Well if you are serious about running a business and really want spent 5-10 years delivering on your mission then you may want to know the downsides of taking money and the benefits of avoiding them. It doesn't apply to all, but as a wise founder you should have a complete picture.

According to Nick Hatter Co-Founder & CEO at FDBK London, United Kingdom he explains why he no longer talking to investors about investment.

Here’s why:

  • Because as an early-stage startup, the power dynamics are messed up, and deal terms can be extremely unfair*.

  • Because fundraising takes me away from our most important stakeholders: our customers and users.

  • Because VCs say they “invest in great teams” but a lot of them really mean “we invest in great metrics”.
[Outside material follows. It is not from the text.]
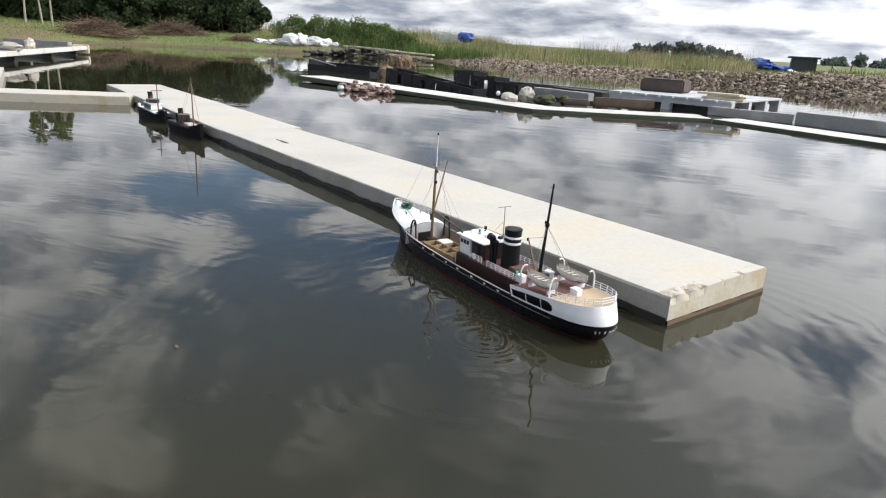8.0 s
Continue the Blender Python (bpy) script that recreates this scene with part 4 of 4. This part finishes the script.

  • Because I would rather get to a point where we don’t have to rely on investor capital to operate, especially in these troubled times.

  • Because it’s far more satisfying to have paying happy customers than investment leads which may end up not going anywhere.

  • Because having lots of happy customers and not needing investment actually makes it *more* likely that we will raise investment.

  • Because getting traction and customers de-risks investment and makes it more likely we will give investors an ROI (yes, I actually care about delivering a return).

  • Because becoming the hottest new thing with lots of traction will make it more likely investors end up chasing us to invest because they don’t want to miss the boat.